C’est pourquoi tout ne dépend pas de Melenchon ou d’un autre social-démocrate mais bien des communistes eux-mêmes dont le niveau de formation et d’organisation est préoccupant. Je continue à affirmer que les communistes doivent reconstruire leur parti avant de se préoccuper d’union de la gauche ou de Front de gauche avec ou sans Mélenchon. Même si les échéances électorales, en l’occurrence les municipales, imposent des alliances que nul ne repousse, ils vont inévitablement, y compris au plan électoral, être confrontés à la « reine des batailles » de la 5ème république, la présidentielle et si elles se jouent à chaque bataille, ce sera la fin parce que l’essentiel, à savoir avoir des militants formés et organisés, sera effacé. Si nous présentons un candidat, ce que je crois indispensable, il sera celui du Parti qui ne doit pas être n’importe quel parti. C’est ça qui fait du compte-rendu du dernier Conseil national un texte qui manque de souffle. Donner à d’autres y compris à Mélenchon, le soin de se préoccuper du PCF, c’est une grande naïveté qui se terminera toujours par la nécessité de le suivre, soit avec un cierge, soit avec un bâton, ce qui mène le PCF et même les autres forces de gauche nulle part. Préoccupons nous de construire des listes au niveau local en tenant compte du terrain, mais envisageons une perspective politique sur le long terme en même temps.

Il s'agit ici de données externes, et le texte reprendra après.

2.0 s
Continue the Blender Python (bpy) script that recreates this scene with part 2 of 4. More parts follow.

C’est ce qu’a essayé de faire Mélenchon, je ne crois pas à ce qu’il propose mais cela a le mérite de ne pas se jouer au jour le jour.

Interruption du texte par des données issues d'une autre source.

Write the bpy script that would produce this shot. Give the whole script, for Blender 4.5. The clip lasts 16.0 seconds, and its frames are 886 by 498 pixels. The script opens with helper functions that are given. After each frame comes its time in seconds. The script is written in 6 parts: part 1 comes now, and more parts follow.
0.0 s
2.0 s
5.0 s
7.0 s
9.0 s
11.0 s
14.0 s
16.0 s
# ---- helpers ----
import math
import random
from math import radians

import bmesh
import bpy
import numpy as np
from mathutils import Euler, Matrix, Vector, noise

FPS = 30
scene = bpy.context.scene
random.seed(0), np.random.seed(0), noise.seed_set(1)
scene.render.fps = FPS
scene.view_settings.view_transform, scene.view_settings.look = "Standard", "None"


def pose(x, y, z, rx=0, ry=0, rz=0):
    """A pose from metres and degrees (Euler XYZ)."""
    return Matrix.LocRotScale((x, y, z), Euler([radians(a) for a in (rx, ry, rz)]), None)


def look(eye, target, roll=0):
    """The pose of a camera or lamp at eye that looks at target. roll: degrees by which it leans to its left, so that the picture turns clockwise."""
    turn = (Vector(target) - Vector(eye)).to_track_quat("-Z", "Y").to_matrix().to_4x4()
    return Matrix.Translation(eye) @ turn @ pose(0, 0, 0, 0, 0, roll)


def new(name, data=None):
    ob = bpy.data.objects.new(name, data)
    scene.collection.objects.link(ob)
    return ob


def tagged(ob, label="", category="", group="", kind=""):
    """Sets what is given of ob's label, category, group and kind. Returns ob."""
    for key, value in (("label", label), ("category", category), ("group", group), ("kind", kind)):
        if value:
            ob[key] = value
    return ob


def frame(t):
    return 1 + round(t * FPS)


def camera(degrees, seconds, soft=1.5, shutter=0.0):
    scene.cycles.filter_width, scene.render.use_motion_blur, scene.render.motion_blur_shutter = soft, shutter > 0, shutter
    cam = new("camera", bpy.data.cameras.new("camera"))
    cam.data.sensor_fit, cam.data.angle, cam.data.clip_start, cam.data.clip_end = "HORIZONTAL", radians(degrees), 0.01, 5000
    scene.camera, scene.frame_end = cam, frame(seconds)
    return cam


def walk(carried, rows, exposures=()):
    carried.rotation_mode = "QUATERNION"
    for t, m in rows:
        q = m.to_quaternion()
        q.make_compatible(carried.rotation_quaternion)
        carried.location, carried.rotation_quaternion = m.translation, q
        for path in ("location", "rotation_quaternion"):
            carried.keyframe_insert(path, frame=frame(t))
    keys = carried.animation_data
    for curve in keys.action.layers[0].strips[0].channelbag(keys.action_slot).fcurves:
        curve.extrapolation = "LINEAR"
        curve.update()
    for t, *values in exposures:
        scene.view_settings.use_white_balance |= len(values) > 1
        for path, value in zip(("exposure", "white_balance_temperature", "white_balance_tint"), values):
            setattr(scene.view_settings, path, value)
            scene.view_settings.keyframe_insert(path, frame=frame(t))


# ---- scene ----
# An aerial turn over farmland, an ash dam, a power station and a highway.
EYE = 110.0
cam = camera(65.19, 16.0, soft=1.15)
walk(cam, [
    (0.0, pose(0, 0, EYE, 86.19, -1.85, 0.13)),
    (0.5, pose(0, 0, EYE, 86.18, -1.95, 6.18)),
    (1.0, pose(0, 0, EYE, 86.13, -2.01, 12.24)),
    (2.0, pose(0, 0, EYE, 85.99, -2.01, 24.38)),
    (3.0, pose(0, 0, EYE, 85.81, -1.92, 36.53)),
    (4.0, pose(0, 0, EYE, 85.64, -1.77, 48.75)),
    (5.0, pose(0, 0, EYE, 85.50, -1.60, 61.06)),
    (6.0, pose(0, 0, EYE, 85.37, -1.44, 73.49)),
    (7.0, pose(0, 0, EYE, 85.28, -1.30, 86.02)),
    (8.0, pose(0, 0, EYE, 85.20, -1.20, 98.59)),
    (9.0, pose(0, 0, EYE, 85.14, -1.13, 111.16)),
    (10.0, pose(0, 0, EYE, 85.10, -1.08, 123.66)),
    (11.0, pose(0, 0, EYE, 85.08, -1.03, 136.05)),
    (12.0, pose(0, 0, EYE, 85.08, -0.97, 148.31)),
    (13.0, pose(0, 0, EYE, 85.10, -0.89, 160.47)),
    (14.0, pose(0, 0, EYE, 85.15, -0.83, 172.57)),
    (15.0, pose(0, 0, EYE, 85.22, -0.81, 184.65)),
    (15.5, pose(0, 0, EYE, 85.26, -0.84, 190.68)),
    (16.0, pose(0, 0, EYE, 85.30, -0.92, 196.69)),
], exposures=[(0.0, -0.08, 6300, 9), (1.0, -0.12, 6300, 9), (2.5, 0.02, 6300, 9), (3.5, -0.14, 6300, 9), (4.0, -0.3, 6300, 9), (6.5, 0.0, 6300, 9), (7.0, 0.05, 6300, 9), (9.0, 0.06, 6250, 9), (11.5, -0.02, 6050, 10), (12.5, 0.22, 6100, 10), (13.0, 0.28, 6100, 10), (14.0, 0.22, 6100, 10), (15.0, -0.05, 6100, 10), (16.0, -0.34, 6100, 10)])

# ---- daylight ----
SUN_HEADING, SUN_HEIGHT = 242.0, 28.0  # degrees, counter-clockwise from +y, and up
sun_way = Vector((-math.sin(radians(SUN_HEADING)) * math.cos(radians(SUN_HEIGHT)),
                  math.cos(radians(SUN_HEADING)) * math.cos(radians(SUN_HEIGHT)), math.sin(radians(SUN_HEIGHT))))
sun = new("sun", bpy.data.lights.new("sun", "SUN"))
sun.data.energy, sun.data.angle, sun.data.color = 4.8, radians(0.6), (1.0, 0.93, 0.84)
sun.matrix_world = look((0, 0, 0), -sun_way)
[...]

Si les communistes inversent la démarche en subordonnant une fois de plus la reconstruction du parti à une quelconque union sous prétexte que les élections devant nous exigent un rassemblement, la preuve est faite que la division telle que la souhaite l’oligarchie qui nous gouverne se poursuivra, s’amplifiera y compris avec la montée de l’extrême droite qui est et demeure le meilleur atout de cette division, parce que nous n’aurons pas pris le temps de construire un véritable Front populaire qui a besoin plus que jamais d’un parti révolutionnaire et pas de mouvements "radicaux".